A string of gloomy financial news from the telecom sector, highlighted by two bankruptcy filings, has raised the specter of more consolidation in the service provider industry and spells more trouble ahead for the reeling networking industry, according to industry experts.
The week of tumultuous telecom news started with a bang when Bermuda-based Global Crossing, a provider of IP-based network telecommunications services, announcing it had filed for Chapter 11 bankruptcy protection. To follow was McLeodUSA Inc., of Cedar Rapids, Iowa, an independent competitive local exchange carrier serving 25 states, which announced Thursday it too had filed for Chapter 11 bankruptcy protection.
Adding to the bad news, the carriers have revealed plans to significantly cut back equipment-spending plans for 2002, which is bound cause networking vendors further revenue heartache, analysts said.
McLeod is looking to wipe out US$3 billion in debt from its balance sheet, while Global Crossing plans to eliminate $12.4 billion. And if the bankruptcy plans are accepted by shareholders as expected, many network equipment providers won’t see a dime of what they are owed.
“This is certainly going to hurt the equipment providers,” said Muayyad Al-Chalabi, director of packet services, at RHK Inc., a South San Francisco, Calif., telecommunications analyst firm. “This is going to hurt their balance sheets.”

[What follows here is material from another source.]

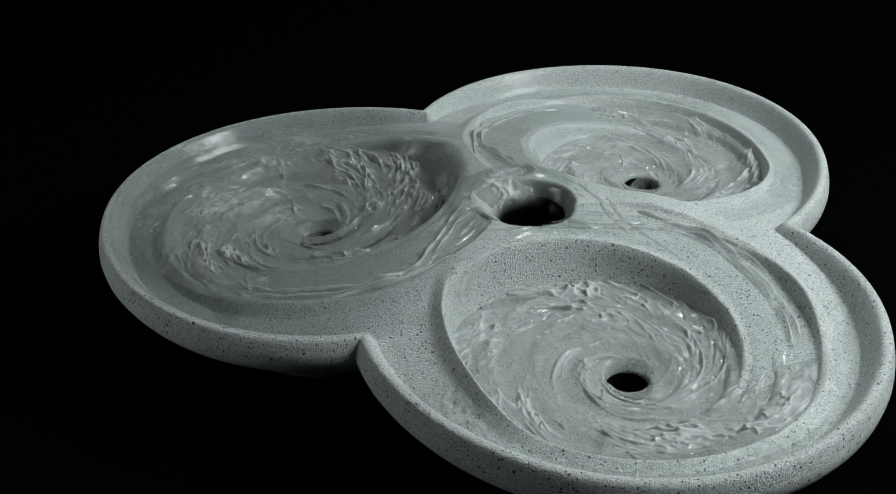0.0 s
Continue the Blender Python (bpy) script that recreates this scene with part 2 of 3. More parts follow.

Lucent Technologies Inc., of Murray Hill, N.J., claims they are owed at least $123 million, a number much greater than the $31 million listed in Global Crossing’s bankruptcy filing, The Wall Street Journal reported Friday. The filing states Paris-based Alcatel is owed $31 million; Nortel Networks, of Ottawa, Ontario, $13.8 million; Cisco Systems, of San Jose, Calif., $12.6 million; and Juniper Networks, of Sunnyvale, Calif., $3.6 million.
However, it is noted that Lucent claims they have taken sufficient provisions, an accounting practice in which a company anticipates problems with a customer, thus keeping their balance sheet clean, said Ariane Mahler, an analyst with Dresdner Kleinwort Wasserstein, the investment banking division of Dresdner Bank, based in London.
However, losing money in the short term from unpaid debts is the least of their worries, said Mahler.
“Where are the future revenues going to come from?” asks Mahler. “Next-generation equipment vendors like Ciena, of Linthicum, Md., and Juniper are losing customers. They are dependent on these next-generation carriers.”
Making it even more difficult for network providers, established carriers – Verizon Communications, Qwest Communications, BellSouth, and SBC Communications – outlined their sharply reduced capital spending plans this week in fourth quarter financial reports for 2001.
Together, the four largest local carriers plan to spend between $33.7 billion and $35.4 billion, according to their predictions. Last year the carriers spent about $43.1 billion, which means the carriers expect to spend from 18 percent to 22 percent less this year on network upgrades, new switches and the business infrastructure used to manage a phone company.
The lack of new revenues from bankrupt service providers is exacerbated by the fact that some of the future bankrupt carriers will be liquidated and their assets, namely networking equipment, will be auctioned off. The effect here is that carriers will buy the used equipment at cost, rather than buy new. Mahler adds that eventually these liquidations will depress the prices of equipment, further hurting their revenues.
While the equipment vendors are being hurt, it doesn’t seem likely that the ripple effect will impact end user customers in the short term. Both McLeod and Global Crossing have stated that they will continue to operate their services during the restructure.
Global Crossing plans to emerge from bankruptcy via a $750 million investment from Hong Kong-based holding company, Hutchison Whampoa, and telecom provider Singapore Technologies Telemedia. Upon completion of its bankruptcy proceedings, the investors will each own 30 percent of the company.
Meanwhile, McLeodUSA will receive $175 million from buyout firm Forstmann Little. Upon completion, Forstmann Little, of New York, will hold an approximate 58 per cent share of the company.
If there were any winners in this scenario, it may be the wireless carriers. With far less competition and actual profits, wireless carriers will continue to see a shift of data traffic from wireline networks to their own.
Verizon Wireless, of New York, announced this week it launched its Express Network, a new wireless 3G network based on equipment supplied by Lucent Technologies. Verizon is using Lucent’s 3G1XRTT technology, which Lucent says may potentially double the voice capacity of the network and increase transmission speeds by nearly ten times.
At the same time, Verizon reported losses of $2.0 billion for its fiscal fourth quarter. In the same period of the previous year the company reported a net income of $1.9 billion. The company attributes the losses to a variety of things, including severance costs for the reduction of approximately 10,000 employees, charges in current market values of investments, and of course the recent economic events in that country.